In questo contesto incide poi il nuovo Patto per le migrazioni e l’asilo
adottato dal Parlamento europeo nell’aprile 2024. Le nuove regole comunitarie,
infatti, rischiano di tradursi in un ulteriore incremento dell’uso della
detenzione amministrativa con la trasformazione dello “straordinario” in “ordinario”: “Le
procedure di frontiera e le procedure accelerate -che implicano un esame rapido
e sommario delle richieste di asilo, basato principalmente sulla provenienza
geografica e non sulla storia individuale, contrariamente a quanto stabilito
dal diritto di asilo- diventano obbligatorie in molte circostanze”, scrivono
gli autori del report. Nell’attesa dell’esito della richiesta di
protezione internazionale le persone dovranno “rimanere a disposizione” delle
autorità per massimo 12 settimane in centri che sorgeranno vicino ai punti di
sbarco ma non necessariamente solo in quelle zone. Il legislatore non fa
esplicito riferimento alla detenzione ma i rischi che questo poi succeda nei
fatti è elevatissimo. “Il meccanismo dello screening e quello
della procedura accelerata -scrive il Tai- rischiano di trasformare i sistemi
di accoglienza degli Stati in sistemi di detenzione, istituzionalizzando un
modello già sperimentato in modo fallimentare nelle isole greche”.
Resta poi il nodo del numero dei posti, sul quale è utile fare riferimento
alla simulazione proposta dalla ricercatrice Daniela Movileanu per il Forum per
cambiare l’ordine delle cose.

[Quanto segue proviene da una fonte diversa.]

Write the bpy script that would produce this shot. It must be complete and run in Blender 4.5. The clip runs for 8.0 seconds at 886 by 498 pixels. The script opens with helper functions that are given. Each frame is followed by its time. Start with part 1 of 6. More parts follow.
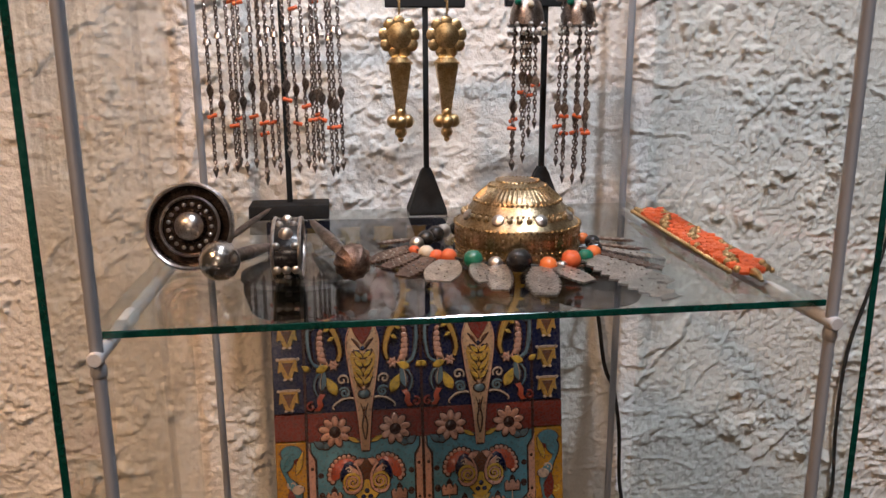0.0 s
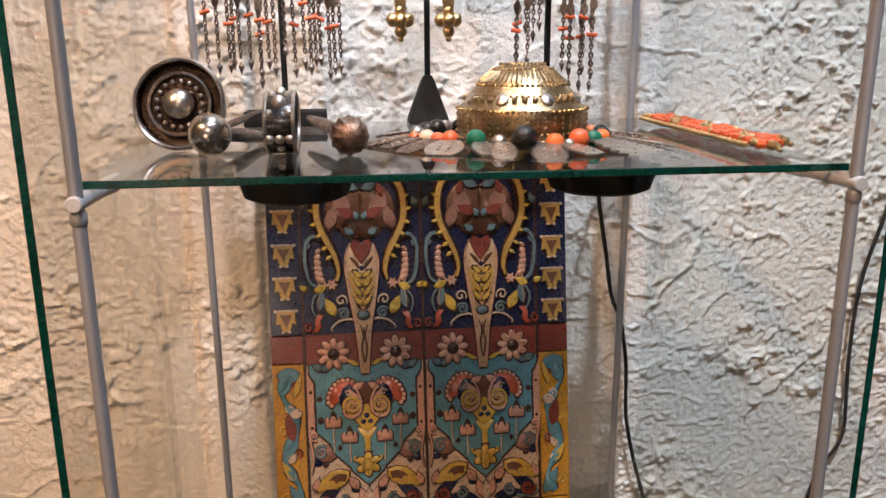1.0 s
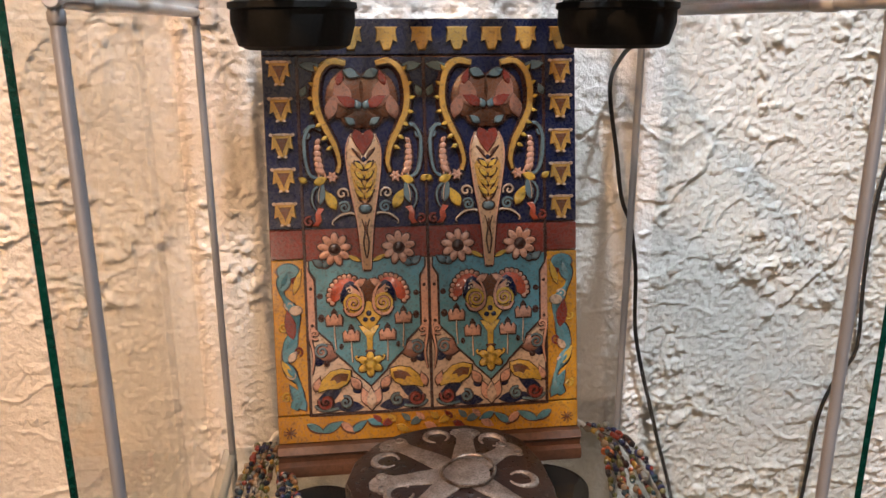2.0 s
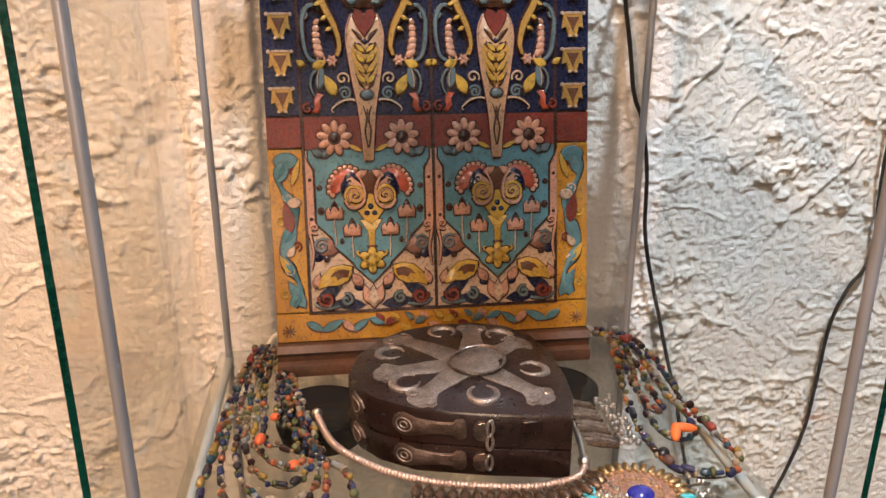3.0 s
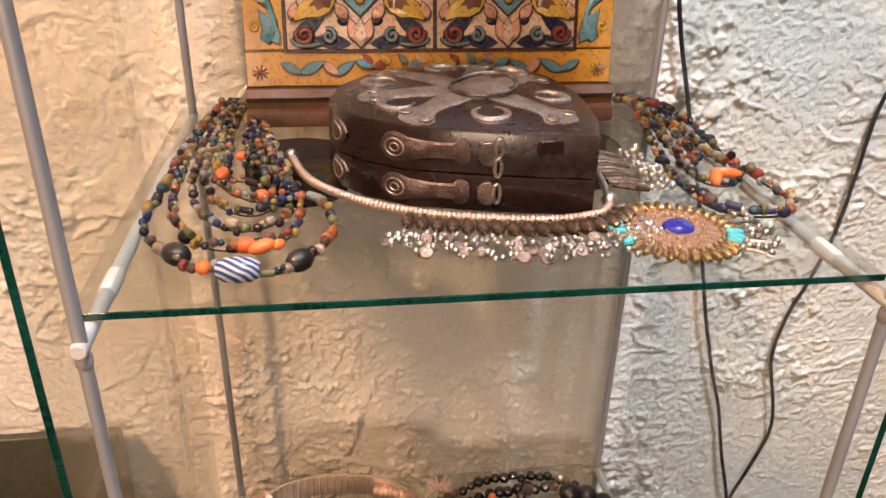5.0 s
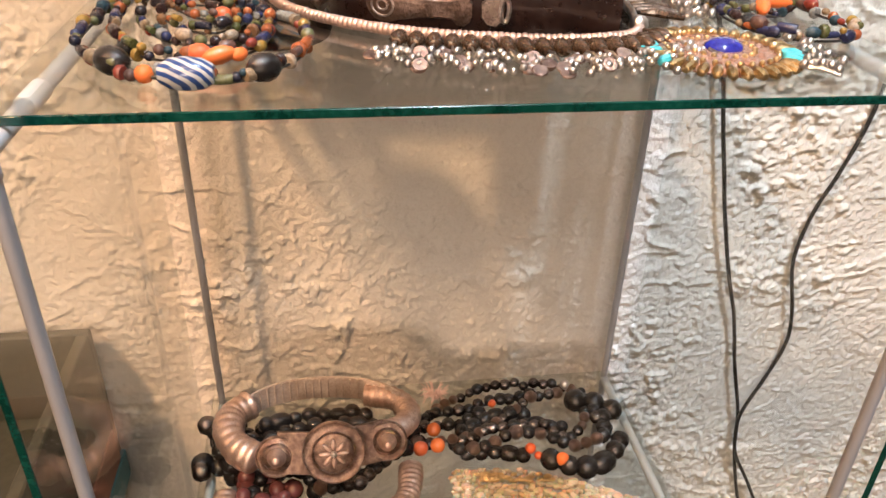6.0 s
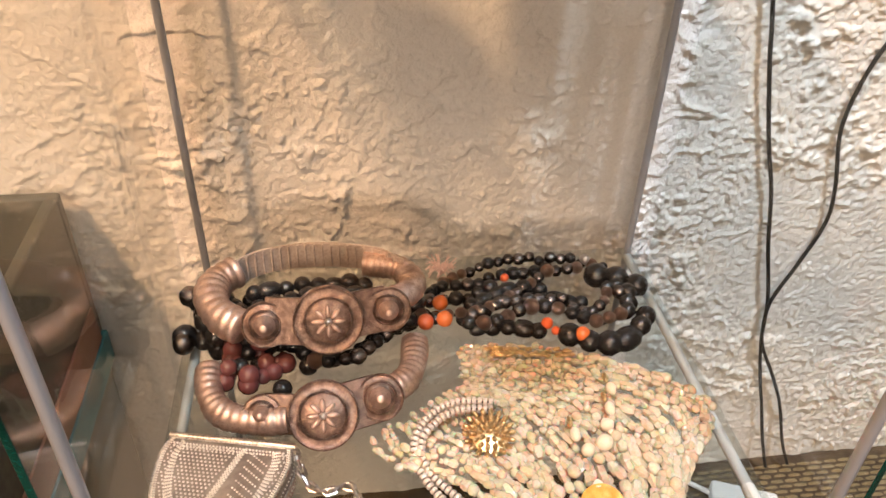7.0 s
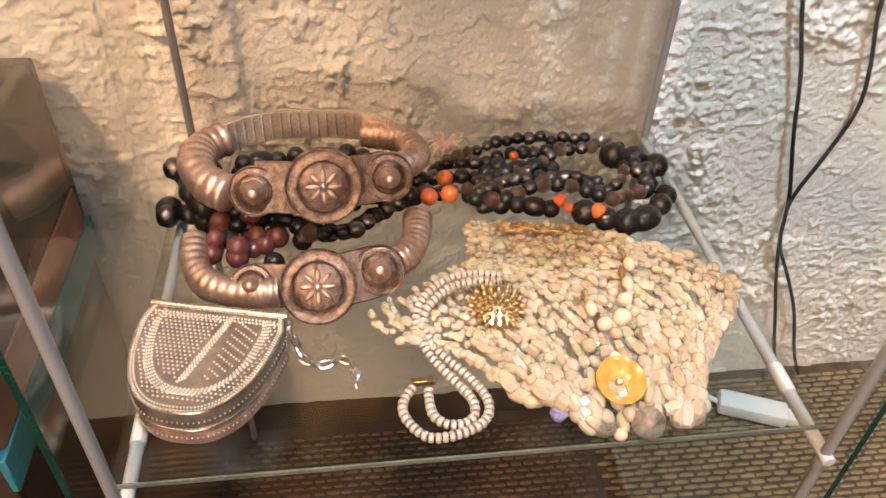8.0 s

Nel 2023, ad esempio, secondo le nuove regole del
Patto, il totale delle persone finite in procedura di frontiera sarebbe stato
pari a circa 94mila a fronte di 2.938 posti disponibili nei Cpr e negli hotspot.
“L’Italia dovrebbe aumentare la propria capacità detentiva di oltre dieci volte
quella attuale”, si legge nel rapporto.
Il Governo Meloni avrebbe dovuto presentare entro il 12 dicembre 2024 il
“Piano di implementazione” del Patto europeo. Non succederà, i tempi saranno
più lunghi. Lo ha confermato il 9 dicembre il prefetto Laura Lega a capo del
dipartimento Libertà civili e immigrazione che ha incontrato alcuni esponenti
della società civile, promotori della “Roadmap per il diritto d’asilo e la
libertà di movimento”. “Abbiamo avuto la conferma che non sono state previste
azioni consultive, come invece richiesto dal Parlamento, per la stesura del
piano di implementazione -spiega Giovanna Cavallo, del Forum cambiare l’ordine
delle cose (qui il comunicato stampa completo)-.
Nell’incontro purtroppo non sono state illustrate le bozze del programma in via
di elaborazione. Questa mancanza di trasparenza e confronto è preoccupante e
abbiamo chiesto con determinazione l’apertura di percorsi di confronto concreto
sulle azioni che il governo dovrà intraprendere”.